Monday, March 30, 2009

Let's Put Bylines on Our 'National' Intelligence Estimates

Let's Put Bylines on Our 'National' Intelligence Estimates is an interesting editorial from the March 28 Wall Street Journal. It raises the question of accountability for analysts.

1 comment:

  1. A horrible idea. First off, i believe the author is conflating "conclusion with which I disagree" with "bad conclusion through faulty analysis or bad faith". He lists some failures, but dismisses sucessful predictions as "unspectacular". So, heads I win, tails you lose? The IC can't catch a break by that metric.

    Adding a byline is senseless for other reasons. First off, any lawmaker can already find the contributor to any particular piece of information in the NIE, if they choose. I sincerely doubt the IC just destroys the reference listing once the estimate is published. Second, contrary to the author's claims, a byline gives an analyst a strong incentive to make the most generalized, watered-down, and weasel-worded analysis possible. Why stick your neck out if you know that your analysis will be the noose that hangs you.

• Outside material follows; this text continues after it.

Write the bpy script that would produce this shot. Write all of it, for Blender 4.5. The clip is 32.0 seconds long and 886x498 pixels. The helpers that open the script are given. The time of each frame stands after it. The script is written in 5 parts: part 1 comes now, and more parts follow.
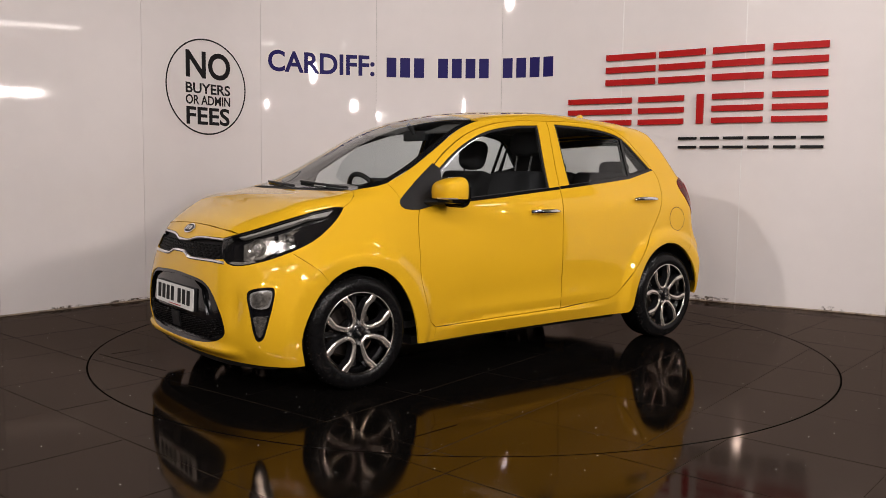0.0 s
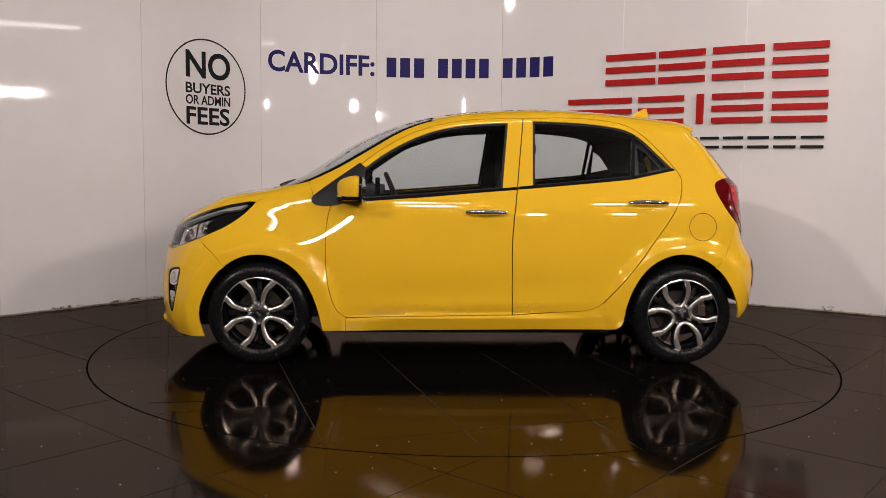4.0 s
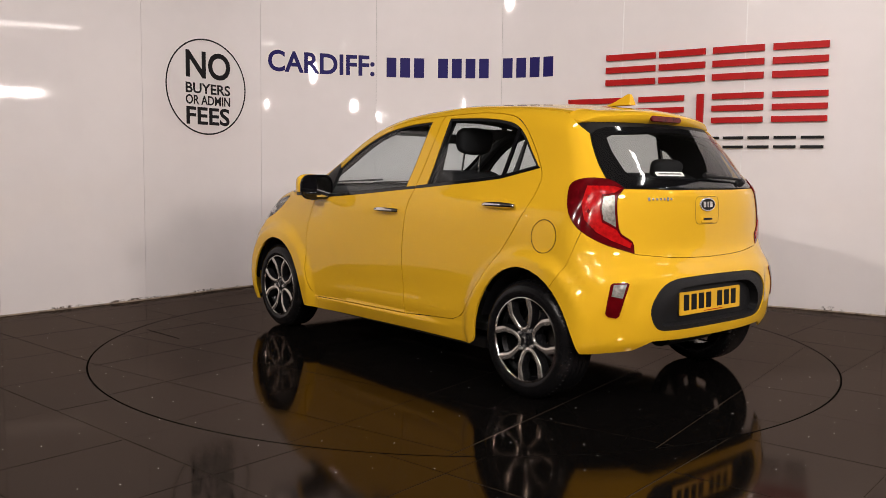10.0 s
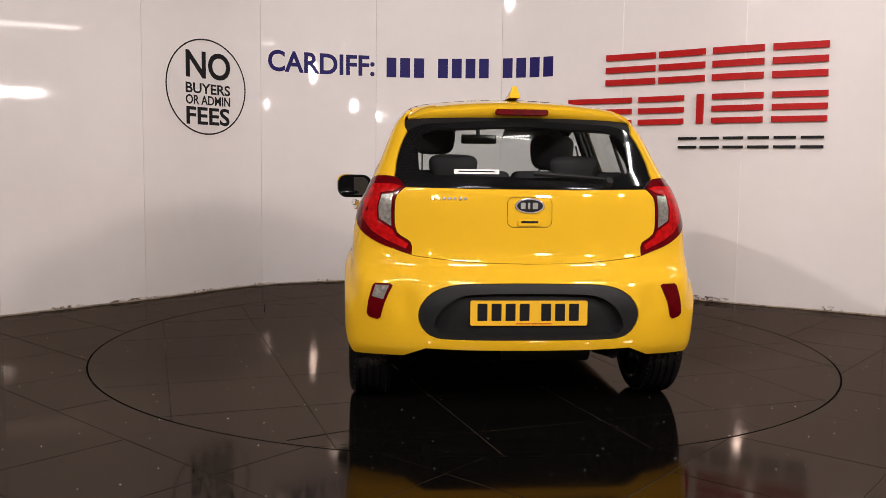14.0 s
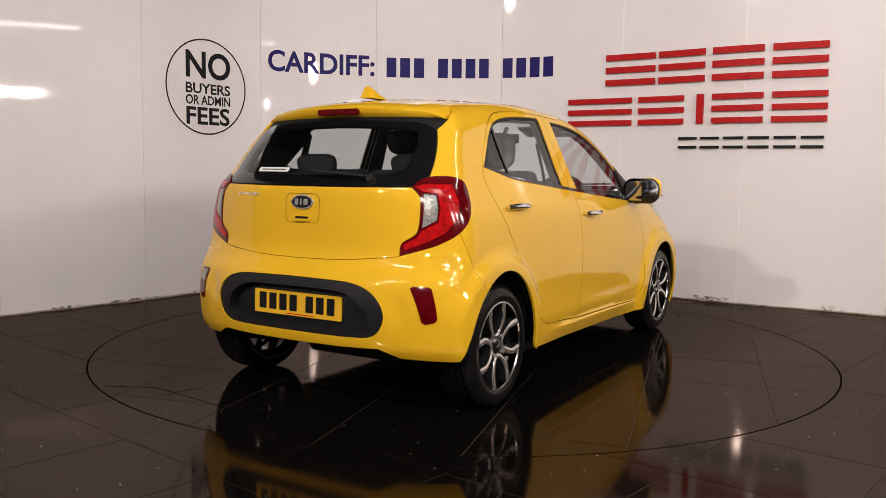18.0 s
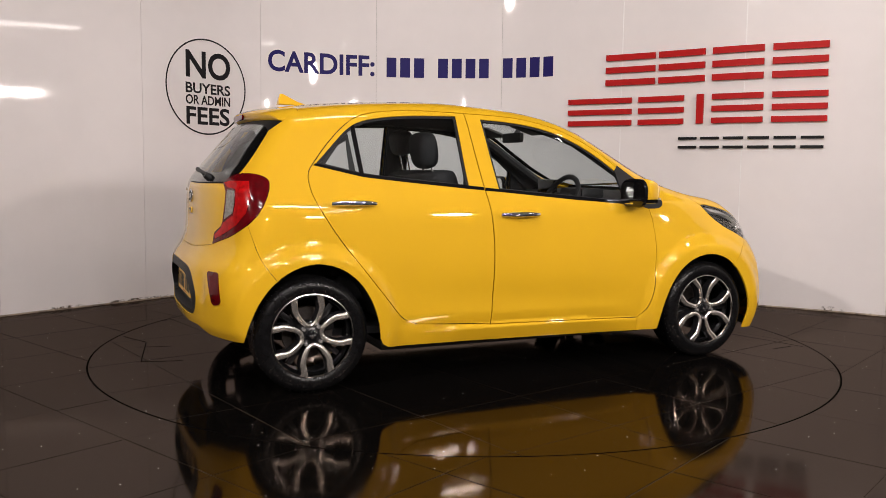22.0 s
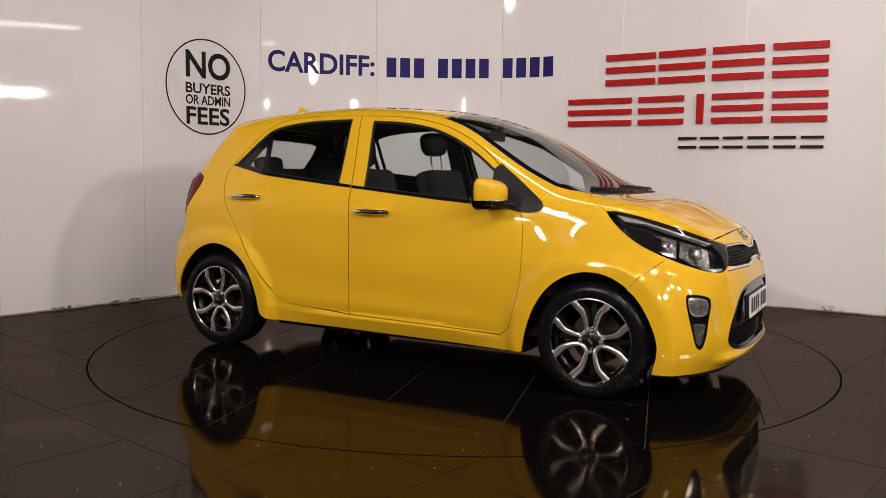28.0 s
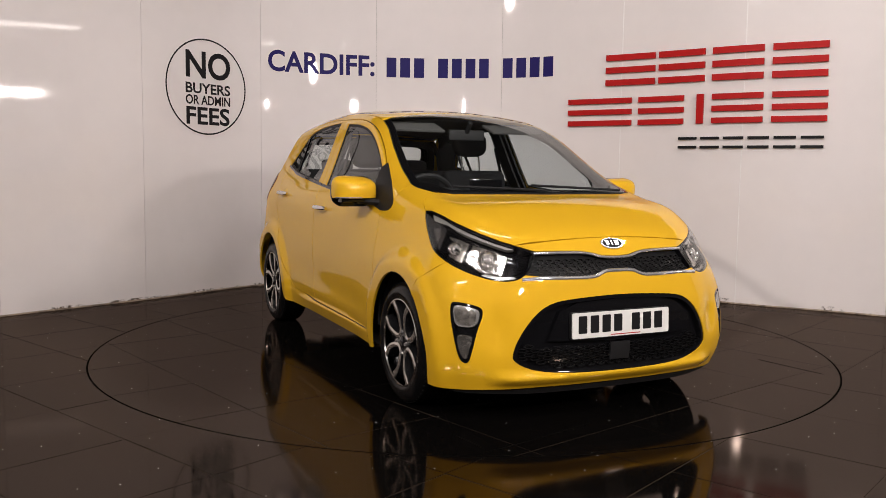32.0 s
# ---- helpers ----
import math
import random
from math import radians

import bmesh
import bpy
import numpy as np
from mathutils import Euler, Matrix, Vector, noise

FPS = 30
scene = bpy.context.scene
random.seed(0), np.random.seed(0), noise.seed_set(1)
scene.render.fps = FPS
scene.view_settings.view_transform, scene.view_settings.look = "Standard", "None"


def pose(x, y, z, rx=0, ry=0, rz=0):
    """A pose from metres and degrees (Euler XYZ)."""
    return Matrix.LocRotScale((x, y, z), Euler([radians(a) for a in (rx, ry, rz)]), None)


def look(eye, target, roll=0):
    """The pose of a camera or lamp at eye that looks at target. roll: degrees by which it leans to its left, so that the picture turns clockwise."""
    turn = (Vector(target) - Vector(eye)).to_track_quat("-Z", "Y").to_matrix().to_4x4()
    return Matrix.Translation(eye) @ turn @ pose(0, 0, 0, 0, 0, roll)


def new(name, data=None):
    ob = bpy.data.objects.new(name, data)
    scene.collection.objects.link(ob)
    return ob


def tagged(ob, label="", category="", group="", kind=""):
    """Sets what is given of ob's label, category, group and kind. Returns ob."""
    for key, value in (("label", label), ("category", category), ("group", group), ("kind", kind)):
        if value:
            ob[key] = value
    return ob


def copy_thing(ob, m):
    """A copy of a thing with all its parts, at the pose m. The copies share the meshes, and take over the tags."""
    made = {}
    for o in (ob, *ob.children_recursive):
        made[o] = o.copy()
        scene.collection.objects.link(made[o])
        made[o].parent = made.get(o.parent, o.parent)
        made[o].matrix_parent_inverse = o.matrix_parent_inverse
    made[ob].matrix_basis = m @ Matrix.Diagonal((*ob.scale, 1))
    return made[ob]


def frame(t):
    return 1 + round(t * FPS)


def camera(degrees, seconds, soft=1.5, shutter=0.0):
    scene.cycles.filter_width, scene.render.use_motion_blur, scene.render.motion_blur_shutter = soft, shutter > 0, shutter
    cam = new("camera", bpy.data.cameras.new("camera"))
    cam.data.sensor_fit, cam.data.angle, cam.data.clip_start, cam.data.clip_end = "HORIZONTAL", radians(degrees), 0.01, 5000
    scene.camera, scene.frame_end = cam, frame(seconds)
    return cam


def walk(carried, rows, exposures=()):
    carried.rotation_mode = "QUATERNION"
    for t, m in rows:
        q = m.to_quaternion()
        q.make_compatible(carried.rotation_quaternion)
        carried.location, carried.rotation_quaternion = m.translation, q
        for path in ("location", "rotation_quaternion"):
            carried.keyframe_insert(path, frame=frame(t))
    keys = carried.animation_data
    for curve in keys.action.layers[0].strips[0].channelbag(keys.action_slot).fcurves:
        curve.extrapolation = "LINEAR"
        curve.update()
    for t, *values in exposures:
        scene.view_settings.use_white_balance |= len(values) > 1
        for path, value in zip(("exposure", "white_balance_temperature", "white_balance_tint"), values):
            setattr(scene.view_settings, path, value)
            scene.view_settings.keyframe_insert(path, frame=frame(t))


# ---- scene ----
# ---------------------------------------------------------------- camera (still, on a tripod)
cam = camera(55.05, 32.0, soft=0.65)
EYE = Vector((0.0, -5.4027, 1.0900))
AIM = EYE + Vector((math.sin(-0.02264) * math.cos(-0.0911), math.cos(-0.02264) * math.cos(-0.0911), math.sin(-0.0911)))
walk(cam, [(0.0, look(EYE, AIM, 0.689)), (32.0, look(EYE, AIM, 0.689))],
     [(0.0, 0.16), (2.0, 0.09), (6.0, 0.04), (7.5, 0.12), (9.0, 0.21), (13.0, 0.30), (20.0, 0.31), (23.0, 0.24), (25.0, 0.06), (28.0, 0.15), (31.0, 0.23), (32.0, 0.23)])

# ---------------------------------------------------------------- world, lamps, exposure
world = bpy.data.worlds.new("hall_dusk")
scene.world = world
world.use_nodes = True
world.node_tree.nodes["Background"].inputs[0].default_value = (0.9, 0.85, 0.8, 1)
world.node_tree.nodes["Background"].inputs[1].default_value = 0.02
WARM = (1.0, 0.897, 0.84)
WHITE_L = (1.0, 0.925, 0.925)


def area(name, eye, target, sx, sy, watts, color=WARM):
    data = bpy.data.lights.new(name, "AREA")
    data.shape, data.size, data.size_y, data.energy, data.color = ("ELLIPSE" if "flood" in name else "RECTANGLE"), sx, sy, watts, color
    ob = new(name, data)
    ob.matrix_world = look(eye, target)
    return ob


# flood lamps on the hall's frame: place, target, width, height, watts
FLOODS = [((2.62, -5.26, 2.38), (0.2, 0.6, 0.9), 0.28, 0.24, 27), ((1.66, -5.68, 2.19), (0.0, 0.6, 0.9), 0.24, 0.22, 25), ((-1.20, -5.87, 2.39), (0, 0.6, 0.9), 0.14, 0.32, 20), ((-6.45, -8.1, 5.25), (0.4, 0.6, 0.9), 0.4, 0.24, 285), ((5.5, -5.6, 3.25), (-0.4, 0.6, 0.9), 0.60, 0.50, 142), ((5.43, -1.46, 2.31), (0, 0.5, 0.9), 0.07, 0.14, 12)]
for eye, target, sx, sy, watts in FLOODS:
    area("flood_light", eye, target, sx, sy, watts)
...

    Not to mention, I don't see how this will remove the problem of politicizing intel. Quite the opposite. If Analyst X not only knows that President Y prefers a particular answer, but that POTUS will see his or her name by that answer, that creates a huge incentive to just please the boss.

    I was going to go line by line, but my computer keeps freezing up, so I will just end by saying BAD IDEA!.